◆ **Work to complete**:
Set down each line of the data below exactly as it stands, dropping the pictures.

◆ **Data segment**:
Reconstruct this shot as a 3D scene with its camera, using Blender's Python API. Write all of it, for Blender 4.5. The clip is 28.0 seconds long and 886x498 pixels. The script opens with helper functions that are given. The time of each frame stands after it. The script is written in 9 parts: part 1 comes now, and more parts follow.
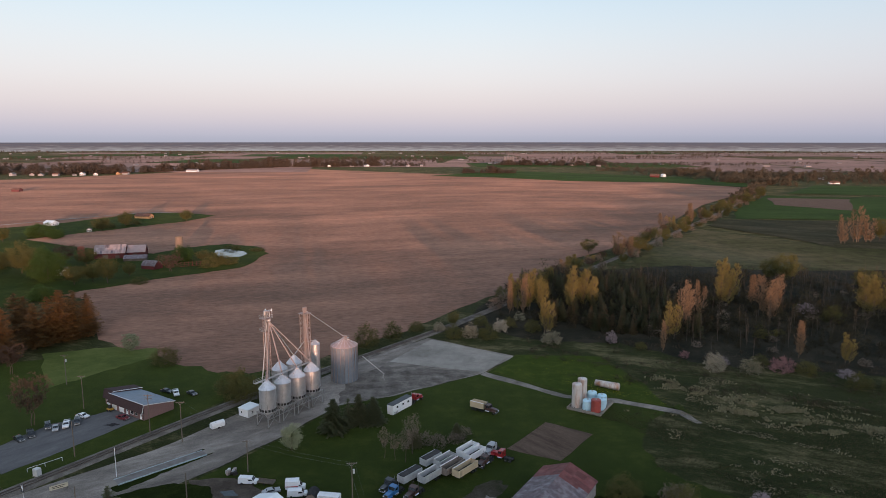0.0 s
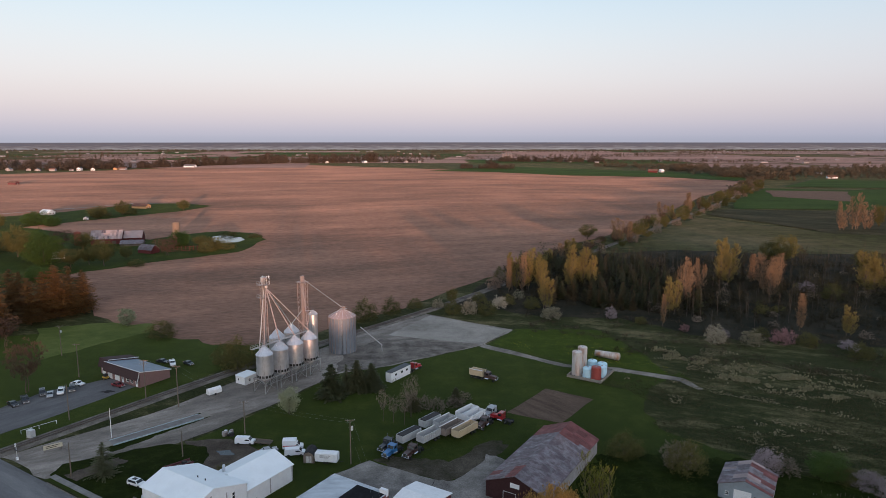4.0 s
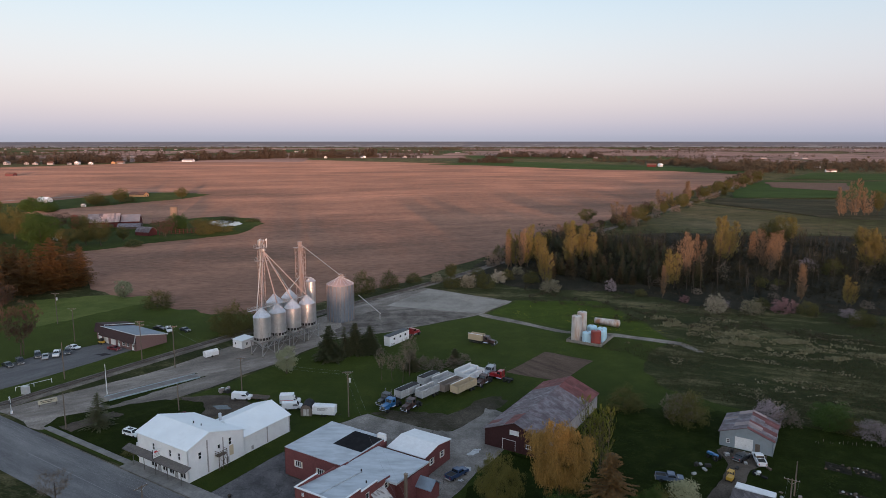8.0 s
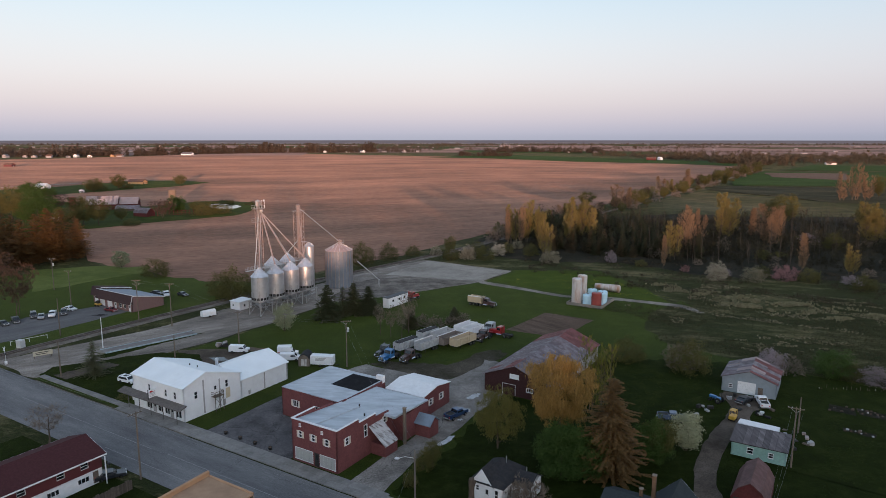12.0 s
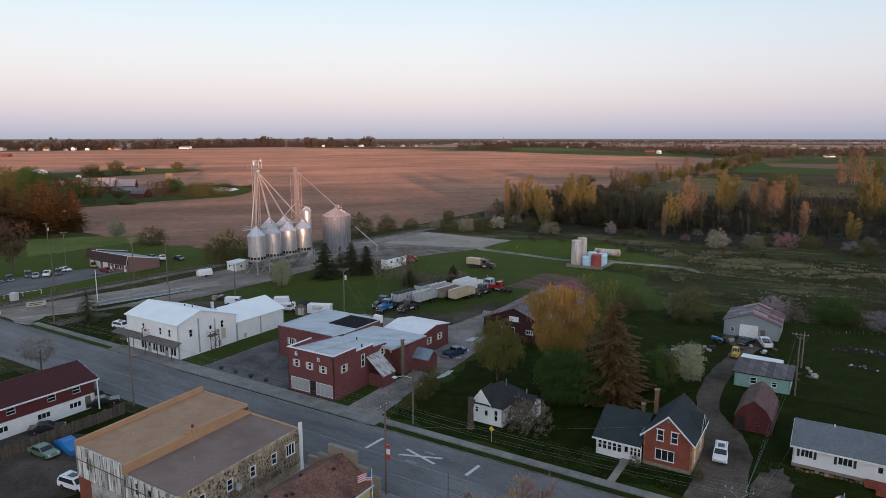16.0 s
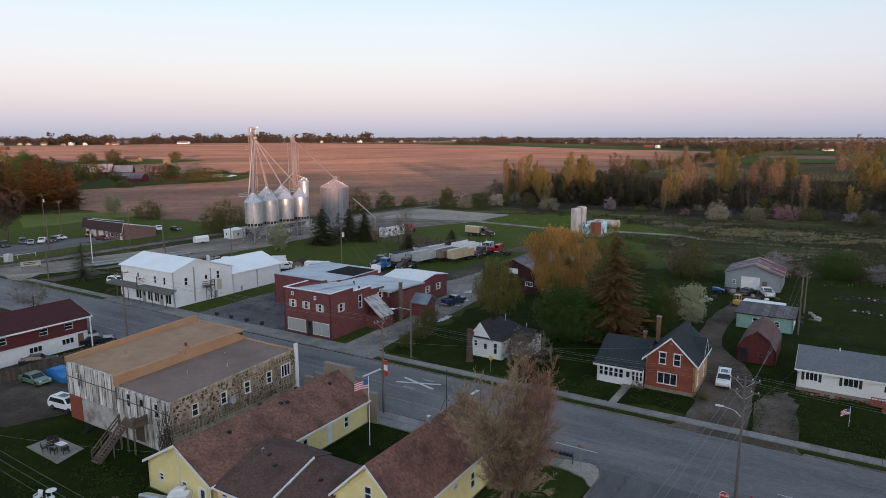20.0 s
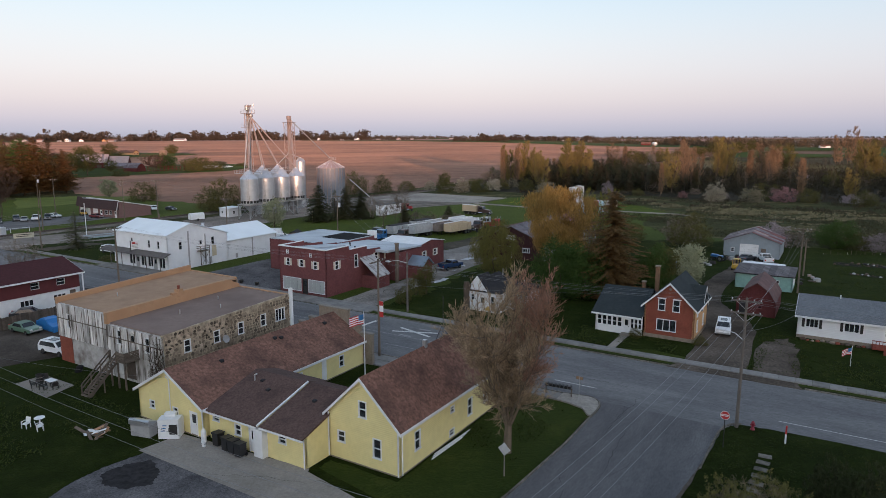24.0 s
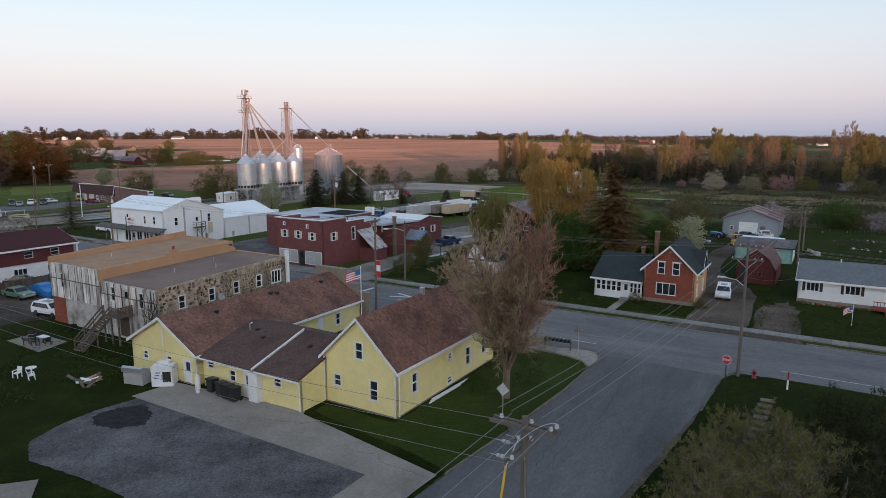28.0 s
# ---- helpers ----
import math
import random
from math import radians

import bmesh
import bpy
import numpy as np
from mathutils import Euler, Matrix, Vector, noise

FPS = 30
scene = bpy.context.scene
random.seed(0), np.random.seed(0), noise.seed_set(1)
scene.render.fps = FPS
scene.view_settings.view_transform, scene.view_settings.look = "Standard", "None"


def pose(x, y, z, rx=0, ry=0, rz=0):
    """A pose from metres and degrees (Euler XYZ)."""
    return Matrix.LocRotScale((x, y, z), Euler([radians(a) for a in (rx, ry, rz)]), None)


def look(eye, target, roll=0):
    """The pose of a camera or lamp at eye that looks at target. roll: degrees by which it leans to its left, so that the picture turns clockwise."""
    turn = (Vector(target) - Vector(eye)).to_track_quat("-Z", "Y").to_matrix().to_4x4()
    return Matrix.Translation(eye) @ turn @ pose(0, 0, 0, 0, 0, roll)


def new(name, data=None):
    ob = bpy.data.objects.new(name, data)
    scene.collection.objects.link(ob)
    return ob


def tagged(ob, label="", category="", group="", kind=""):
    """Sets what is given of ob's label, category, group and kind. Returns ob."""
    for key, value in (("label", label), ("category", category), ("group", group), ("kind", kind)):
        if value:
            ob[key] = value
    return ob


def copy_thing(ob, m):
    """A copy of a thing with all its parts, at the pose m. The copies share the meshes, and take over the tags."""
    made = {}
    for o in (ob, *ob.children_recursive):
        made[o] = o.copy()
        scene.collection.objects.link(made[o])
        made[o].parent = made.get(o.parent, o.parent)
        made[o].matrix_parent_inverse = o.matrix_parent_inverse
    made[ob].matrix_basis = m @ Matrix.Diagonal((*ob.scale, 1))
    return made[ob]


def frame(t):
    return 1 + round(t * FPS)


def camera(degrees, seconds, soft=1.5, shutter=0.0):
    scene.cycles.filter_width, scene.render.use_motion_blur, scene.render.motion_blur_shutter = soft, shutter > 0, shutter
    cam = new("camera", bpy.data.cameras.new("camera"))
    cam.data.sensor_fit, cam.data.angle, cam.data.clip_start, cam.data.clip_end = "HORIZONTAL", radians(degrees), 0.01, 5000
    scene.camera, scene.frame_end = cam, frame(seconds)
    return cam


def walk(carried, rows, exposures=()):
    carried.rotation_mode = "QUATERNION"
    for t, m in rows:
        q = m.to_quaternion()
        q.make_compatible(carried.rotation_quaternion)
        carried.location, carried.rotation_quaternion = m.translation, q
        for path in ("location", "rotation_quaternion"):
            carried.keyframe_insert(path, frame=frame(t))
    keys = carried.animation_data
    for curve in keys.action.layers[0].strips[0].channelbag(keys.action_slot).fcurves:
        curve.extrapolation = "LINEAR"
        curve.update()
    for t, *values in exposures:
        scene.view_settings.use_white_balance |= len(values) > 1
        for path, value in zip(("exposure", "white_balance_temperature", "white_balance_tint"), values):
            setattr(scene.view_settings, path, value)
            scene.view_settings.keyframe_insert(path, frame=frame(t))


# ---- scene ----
cam = camera(68.0, 28.0, soft=0.6)
# seconds, east, north, height, yaw, pitch, roll: a straight slow descent
PATH = [
    (0.0, 0.104, 0.249, 92.562, -0.159, -9.443, 0.016),
    (1.0, -0.039, 0.386, 89.647, -0.214, -9.438, 0.033),
    (2.0, -0.122, 0.441, 86.695, -0.254, -9.436, 0.028),
    (2.5, -0.147, 0.442, 85.223, -0.273, -9.435, 0.019),
    (4.5, -0.195, 0.329, 79.327, -0.354, -9.434, -0.016),
    (5.0, -0.199, 0.282, 77.799, -0.373, -9.437, -0.017),
    (6.0, -0.200, 0.177, 74.710, -0.409, -9.447, -0.014),
    (7.0, -0.192, 0.065, 71.663, -0.435, -9.468, -0.006),
    (8.0, -0.177, -0.042, 68.576, -0.443, -9.495, 0.000),
    (9.0, -0.159, -0.139, 65.414, -0.446, -9.524, 0.001),
    (10.0, -0.141, -0.224, 62.254, -0.456, -9.554, -0.002),
    (11.0, -0.126, -0.299, 59.121, -0.472, -9.586, -0.003),
    (12.0, -0.119, -0.368, 55.993, -0.487, -9.617, 0.001),
    (12.5, -0.118, -0.401, 54.418, -0.497, -9.632, 0.007),
    (14.5, -0.121, -0.526, 48.048, -0.574, -9.687, 0.030),
    (15.0, -0.120, -0.555, 46.454, -0.589, -9.700, 0.027),
    (16.0, -0.114, -0.609, 43.327, -0.611, -9.728, 0.011),
    (17.0, -0.103, -0.659, 40.391, -0.629, -9.759, -0.013),
    (18.0, -0.088, -0.705, 37.673, -0.650, -9.784, -0.036),
    (19.0, -0.071, -0.749, 35.201, -0.679, -9.800, -0.051),
    (20.0, -0.053, -0.792, 32.953, -0.719, -9.807, -0.058),
    (21.0, -0.034, -0.833, 30.874, -0.770, -9.801, -0.058),
    (21.5, -0.024, -0.853, 29.903, -0.800, -9.797, -0.055),
    (23.5, 0.012, -0.915, 26.605, -0.931, -9.810, -0.033),
    (24.0, 0.020, -0.927, 25.854, -0.961, -9.809, -0.030),
    (25.0, 0.033, -0.944, 24.449, -1.014, -9.801, -0.026),
    (26.0, 0.043, -0.957, 23.205, -1.059, -9.790, -0.023),
    (27.0, 0.050, -0.965, 22.087, -1.100, -9.780, -0.021),
    (28.0, 0.056, -0.970, 21.073, -1.131, -9.798, -0.021),
]
walk(cam, [(t, pose(x, y, z, 90 + pitch, 0, yaw) @ pose(0, 0, 0, 0, 0, roll)) for t, x, y, z, yaw, pitch, roll in PATH], [(0.0, -0.04), (9.0, -0.03), (17.0, 0.03), (21.0, 0.06), (28.0, 0.05)])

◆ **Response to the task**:
Reconstruct this shot as a 3D scene with its camera, using Blender's Python API. Write all of it, for Blender 4.5. The clip is 28.0 seconds long and 886x498 pixels. The script opens with helper functions that are given. The time of each frame stands after it. The script is written in 9 parts: part 1 comes now, and more parts follow.
0.0 s
4.0 s
8.0 s
12.0 s
16.0 s
20.0 s
24.0 s
28.0 s
# ---- helpers ----
import math
import random
from math import radians

import bmesh
import bpy
import numpy as np
from mathutils import Euler, Matrix, Vector, noise

FPS = 30
scene = bpy.context.scene
random.seed(0), np.random.seed(0), noise.seed_set(1)
scene.render.fps = FPS
scene.view_settings.view_transform, scene.view_settings.look = "Standard", "None"


def pose(x, y, z, rx=0, ry=0, rz=0):
    """A pose from metres and degrees (Euler XYZ)."""
    return Matrix.LocRotScale((x, y, z), Euler([radians(a) for a in (rx, ry, rz)]), None)


def look(eye, target, roll=0):
    """The pose of a camera or lamp at eye that looks at target. roll: degrees by which it leans to its left, so that the picture turns clockwise."""
    turn = (Vector(target) - Vector(eye)).to_track_quat("-Z", "Y").to_matrix().to_4x4()
    return Matrix.Translation(eye) @ turn @ pose(0, 0, 0, 0, 0, roll)


def new(name, data=None):
    ob = bpy.data.objects.new(name, data)
    scene.collection.objects.link(ob)
    return ob


def tagged(ob, label="", category="", group="", kind=""):
    """Sets what is given of ob's label, category, group and kind. Returns ob."""
    for key, value in (("label", label), ("category", category), ("group", group), ("kind", kind)):
        if value:
            ob[key] = value
    return ob


def copy_thing(ob, m):
    """A copy of a thing with all its parts, at the pose m. The copies share the meshes, and take over the tags."""
    made = {}
    for o in (ob, *ob.children_recursive):
        made[o] = o.copy()
        scene.collection.objects.link(made[o])
        made[o].parent = made.get(o.parent, o.parent)
        made[o].matrix_parent_inverse = o.matrix_parent_inverse
    made[ob].matrix_basis = m @ Matrix.Diagonal((*ob.scale, 1))
    return made[ob]


def frame(t):
    return 1 + round(t * FPS)


def camera(degrees, seconds, soft=1.5, shutter=0.0):
    scene.cycles.filter_width, scene.render.use_motion_blur, scene.render.motion_blur_shutter = soft, shutter > 0, shutter
    cam = new("camera", bpy.data.cameras.new("camera"))
    cam.data.sensor_fit, cam.data.angle, cam.data.clip_start, cam.data.clip_end = "HORIZONTAL", radians(degrees), 0.01, 5000
    scene.camera, scene.frame_end = cam, frame(seconds)
    return cam


def walk(carried, rows, exposures=()):
    carried.rotation_mode = "QUATERNION"
    for t, m in rows:
        q = m.to_quaternion()
        q.make_compatible(carried.rotation_quaternion)
        carried.location, carried.rotation_quaternion = m.translation, q
        for path in ("location", "rotation_quaternion"):
            carried.keyframe_insert(path, frame=frame(t))
    keys = carried.animation_data
    for curve in keys.action.layers[0].strips[0].channelbag(keys.action_slot).fcurves:
        curve.extrapolation = "LINEAR"
        curve.update()
    for t, *values in exposures:
        scene.view_settings.use_white_balance |= len(values) > 1
        for path, value in zip(("exposure", "white_balance_temperature", "white_balance_tint"), values):
            setattr(scene.view_settings, path, value)
            scene.view_settings.keyframe_insert(path, frame=frame(t))


# ---- scene ----
cam = camera(68.0, 28.0, soft=0.6)
# seconds, east, north, height, yaw, pitch, roll: a straight slow descent
PATH = [
    (0.0, 0.104, 0.249, 92.562, -0.159, -9.443, 0.016),
    (1.0, -0.039, 0.386, 89.647, -0.214, -9.438, 0.033),
    (2.0, -0.122, 0.441, 86.695, -0.254, -9.436, 0.028),
    (2.5, -0.147, 0.442, 85.223, -0.273, -9.435, 0.019),
    (4.5, -0.195, 0.329, 79.327, -0.354, -9.434, -0.016),
    (5.0, -0.199, 0.282, 77.799, -0.373, -9.437, -0.017),
    (6.0, -0.200, 0.177, 74.710, -0.409, -9.447, -0.014),
    (7.0, -0.192, 0.065, 71.663, -0.435, -9.468, -0.006),
    (8.0, -0.177, -0.042, 68.576, -0.443, -9.495, 0.000),
    (9.0, -0.159, -0.139, 65.414, -0.446, -9.524, 0.001),
    (10.0, -0.141, -0.224, 62.254, -0.456, -9.554, -0.002),
    (11.0, -0.126, -0.299, 59.121, -0.472, -9.586, -0.003),
    (12.0, -0.119, -0.368, 55.993, -0.487, -9.617, 0.001),
    (12.5, -0.118, -0.401, 54.418, -0.497, -9.632, 0.007),
    (14.5, -0.121, -0.526, 48.048, -0.574, -9.687, 0.030),
    (15.0, -0.120, -0.555, 46.454, -0.589, -9.700, 0.027),
    (16.0, -0.114, -0.609, 43.327, -0.611, -9.728, 0.011),
    (17.0, -0.103, -0.659, 40.391, -0.629, -9.759, -0.013),
    (18.0, -0.088, -0.705, 37.673, -0.650, -9.784, -0.036),
    (19.0, -0.071, -0.749, 35.201, -0.679, -9.800, -0.051),
    (20.0, -0.053, -0.792, 32.953, -0.719, -9.807, -0.058),
    (21.0, -0.034, -0.833, 30.874, -0.770, -9.801, -0.058),
    (21.5, -0.024, -0.853, 29.903, -0.800, -9.797, -0.055),
    (23.5, 0.012, -0.915, 26.605, -0.931, -9.810, -0.033),
    (24.0, 0.020, -0.927, 25.854, -0.961, -9.809, -0.030),
    (25.0, 0.033, -0.944, 24.449, -1.014, -9.801, -0.026),
    (26.0, 0.043, -0.957, 23.205, -1.059, -9.790, -0.023),
    (27.0, 0.050, -0.965, 22.087, -1.100, -9.780, -0.021),
    (28.0, 0.056, -0.970, 21.073, -1.131, -9.798, -0.021),
]
walk(cam, [(t, pose(x, y, z, 90 + pitch, 0, yaw) @ pose(0, 0, 0, 0, 0, roll)) for t, x, y, z, yaw, pitch, roll in PATH], [(0.0, -0.04), (9.0, -0.03), (17.0, 0.03), (21.0, 0.06), (28.0, 0.05)])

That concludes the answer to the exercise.